The bill strengthens protections for defendants by barring use of acquitted or dismissed charges to increase federal sentences and clarifies sentencing law, at the cost of reducing the information judges and prosecutors can consider — which may lead to lighter sentences in some cases and create temporal disparities between pre- and post-enactment defendants.
Defendants (including immigrants and racial/ethnic minorities) will be protected from having acquittals or dismissed charges used to justify harsher federal sentences, strengthening finality of verdicts and individual liberty.
People whose cases were dismissed or who were acquitted face a lower risk of punishment based on unproven allegations, which should improve fairness and reduce disparate impacts on racial/ethnic minorities and immigrants.
Federal sentencing law is clarified by defining 'acquitted conduct' and setting a clear temporal scope, which may improve consistency and predictability across federal courts and for federal employees who implement sentencing.
Victims and prosecutors may lose relevant information that courts previously used to fully account for harm, potentially resulting in lighter sentences for some offenders and reduced sense of justice for victims.
Limiting consideration of acquitted conduct could constrain judges' ability to tailor sentences based on the full scope of alleged conduct in complex cases, reducing sentencing flexibility for federal judges and complicating prosecutions.
The law's narrow temporal application (applying only to judgments after enactment) creates a disparity between defendants sentenced before and after the law, which may be perceived as unequal treatment.
Based on analysis of 2 sections of legislative text.
Bars federal courts from using acquitted conduct to raise sentences (except for mitigation) and defines "acquitted conduct"; applies only to future judgments.

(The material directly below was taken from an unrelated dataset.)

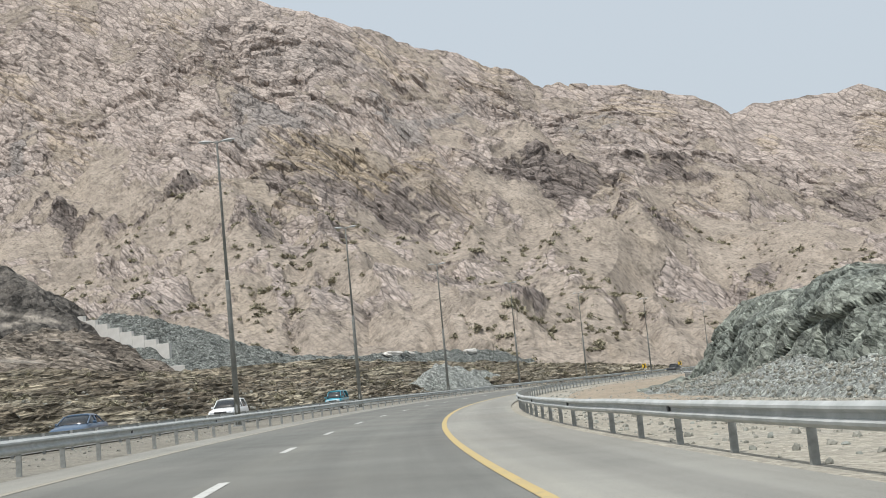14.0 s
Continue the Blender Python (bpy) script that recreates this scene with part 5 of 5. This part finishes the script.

Introduced December 15, 2025 by Richard Joseph Durbin · Last progress December 15, 2025
Prohibits federal courts from using acquitted conduct to increase a defendant's sentence, except when that conduct is offered to mitigate a sentence. The bill also defines “acquitted conduct” to cover acts that were charged but resulted in acquittal, juvenile findings of not responsible, or dismissals/Rule 29 acquittals and makes the rule apply only to judgments entered on or after the law takes effect.